Prof. David W. Moore, an expert on New Hampshire politics, says the vice-president's large lead in that state could be misleading. Results in Iowa could change the outlook in New Hampshire for Bush and the other Republicans overnight, Professor Moore notes.
With only one week between the two elections, there would be insufficient time for Bush to recover from the effects of a serious loss in Iowa, Moore says.
Yet some analysts say Bush can hardly lose, given his broad support within the GOP. Says conservative commentator Pat Buchanan:
``Bush is a lot closer to wrapping this thing up than people think.''
Mr. Buchanan, who served for a time as President Reagan's director of communications, claims that Bush already has cut a deal to make US Rep. Jack Kemp of New York his running mate. Mr. Kemp denies it.
Perhaps the greatest danger to Bush in the coming months lies in Iowa. Bush, who has made loyalty to President Reagan his trademark, has been hurt because of the declining popularity of the President in the Hawkeye State.

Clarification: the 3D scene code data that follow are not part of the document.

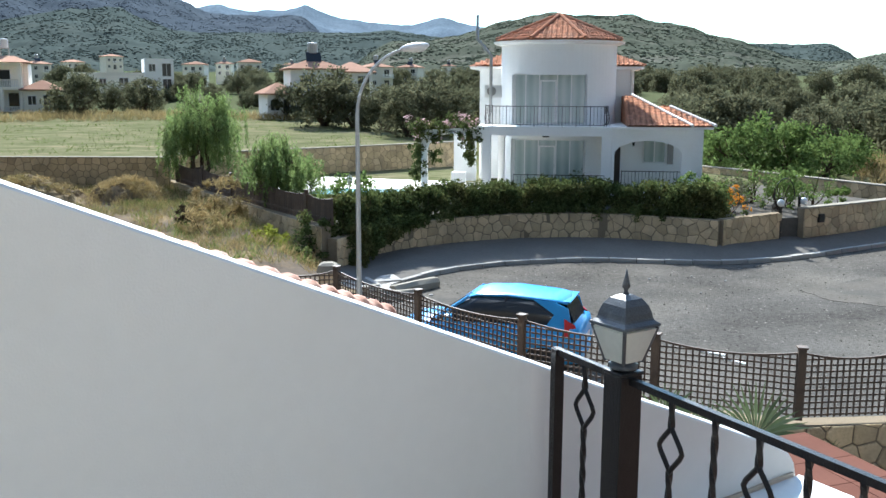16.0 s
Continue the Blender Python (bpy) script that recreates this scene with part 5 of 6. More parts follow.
def bush(seed, height, width, mat, name, label, group, leaf=0.22, lumps=46, per=60, trunk=True, aspect=0.45, category="tree"):
    """A rounded, uneven crown on short limbs, built of leaf clumps of different sizes."""
    rnd = random.Random(seed)
    th = thing(name, label, category, group=group)
    bm = bmesh.new()
    c, rad = [], []
    root = (0, 0, -0.2)
    for k in range(lumps):
        a, u = k * 2.4 + rnd.uniform(-0.5, 0.5), rnd.random()
        r = width / 2 * (rnd.random() ** 0.5) * (1.0 - 0.25 * u)
        z = height * (0.12 + 0.80 * u * (1 - 0.45 * (2 * r / width) ** 2))
        p = Vector((r * math.cos(a), r * math.sin(a), z))
        c.append(tuple(p))
        rad.append(rnd.uniform(0.10, 0.21) * width * 0.8)
        if k % 4 == 0:
            limb(root, p, 0.02 * height, 0.006 * height, rnd, bm, 0.10, 4)
    part("trunk", bm, BARK, th)
    leaves("crown", c, rad, per, leaf, aspect, mat, th, seed, squash=0.85)
    return th


def put(ob, x, y, z, turn=0.0, s=1.0, sz=None):
    ob.matrix_basis = Matrix.Translation((x, y, z)) @ Matrix.Rotation(turn, 4, "Z") @ Matrix.Diagonal((s, s, sz or s, 1))


def copies(sources, places):
    """Places the sources themselves first, then copies of them."""
    rnd = random.Random(77)
    for i, (x, y, s) in enumerate(places):
        src = sources[i % len(sources)]
        turn = rnd.uniform(0, 6.28)
        z = ground_at(x, y) - 0.05
        if i < len(sources):
            put(src, x, y, z, turn, s)
        else:
            ob = copy_thing(src, Matrix())
            put(ob, x, y, z, turn, s * rnd.uniform(0.92, 1.08))


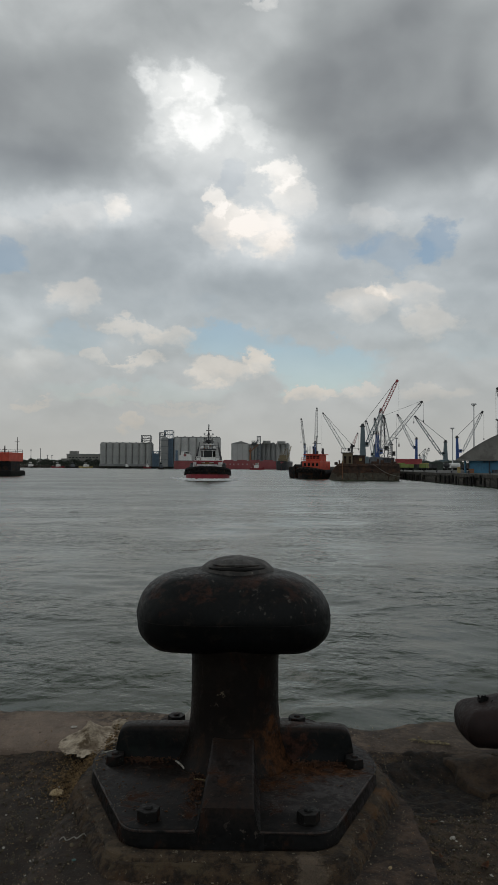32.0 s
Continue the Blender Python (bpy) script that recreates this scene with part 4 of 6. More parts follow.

Although Bush has solidified his lead in national polls, he has been unable to overcome Senator Dole's margin in Iowa. The Register, which conducted its most recent survey Oct. 29-Nov. 12, gave Dole 36 percent and Bush 30 percent among Republican voters. The rest of the field was far behind, with Kemp at 9 percent, Robertson at 8 percent, former Delaware Gov. Pierre S. (Pete) du Pont IV at 5 percent, and retired Gen. Alexander Haig, 2 percent.
However, the threat to Bush in Iowa could be even greater than these numbers show.
Only 100,000 to 150,000 Republicans are expected to turn out the evening of Feb. 8 for the GOP presidential caucuses in Iowa - a narrow slice of voters in a state with 3 million people. Under those circumstances, a relatively small, well-organized group with as few as 15,000 to 20,000 people can dramatically change the outcome, especially with six candidates in the race.
That's where Robertson comes in. In Michigan, Iowa, and Florida, he has already stunned Bush by skillfully organizing his intensely loyal followers. Robertson people are the kind who will climb out of their easy-chairs to vote at a Tuesday night caucus - even when it's 20-below-zero, the snow is falling, and their favorite show is on TV.
In contrast, Bush's followers look like political couch potatoes. When he lost a straw poll last month in Iowa, the vice-president explained that many of his supporters didn't show up because of social engagements.
A brief overview of the Republican six:
Bush. Boosted his percentage margin over Dole to 47-22 in the latest Gallup Poll. It was 40-19 in September. Has plenty of cash on hand and a good organization. Latest New Hampshire poll shows him expanding his lead over Dole to 50-22.
Dole. Biggest threat to Bush. Poll numbers are solid, especially in Iowa where he may be unbeatable. Dole's campaign was slowed by an uninspired performance in the first GOP debate in Houston Oct. 29, and by heavy responsibilities as Senate minority leader. He's expected to come out swinging in the next debate.
Robertson. Wild card in the race. Pollsters find it difficult to measure his strength. Many supporters are Democratic switchers. He has trouble tapping mainstream Republican support, Professor Moore says a Robertson win in New Hampshire is not inconceivable.
Kemp. Slumped from 9 per-cent to only 4 percent in the latest Gallup reading, but pollsters warn that the poll had a possible margin of error of 5 percent. Campaign seems to lack electricity, but he still hopes to do well in Michigan, Iowa, New Hampshire. That could make him the conservative alternative to Bush. However Robertson, Haig, and du Pont are fighting him for that same role
Haig. Stuck near bottom of polls, despite high name recognition. New ad campaign will be unveiled Nov. 23 to rally his troops, win new recruits.
Du Pont. Cellar dweller in the national polls, but up a notch in Iowa. Still pushing his conservative, but iconoclastic, agenda, in hopes of winning the party's conservative base. Desperately needs a breakthrough in Iowa. Raised $125,000 at a New York fundraiser last week and $450,000 in October, his best month yet.
The Monitor reported Monday that conservative commentator Pat Buchanan said Vice-President George Bush and US Rep. Jack Kemp have ``cut a deal to make [Kemp] his running mate.'' Mr. Buchanan denies having made the statement, which was drawn from a report in the Presidential Campaign Hotline.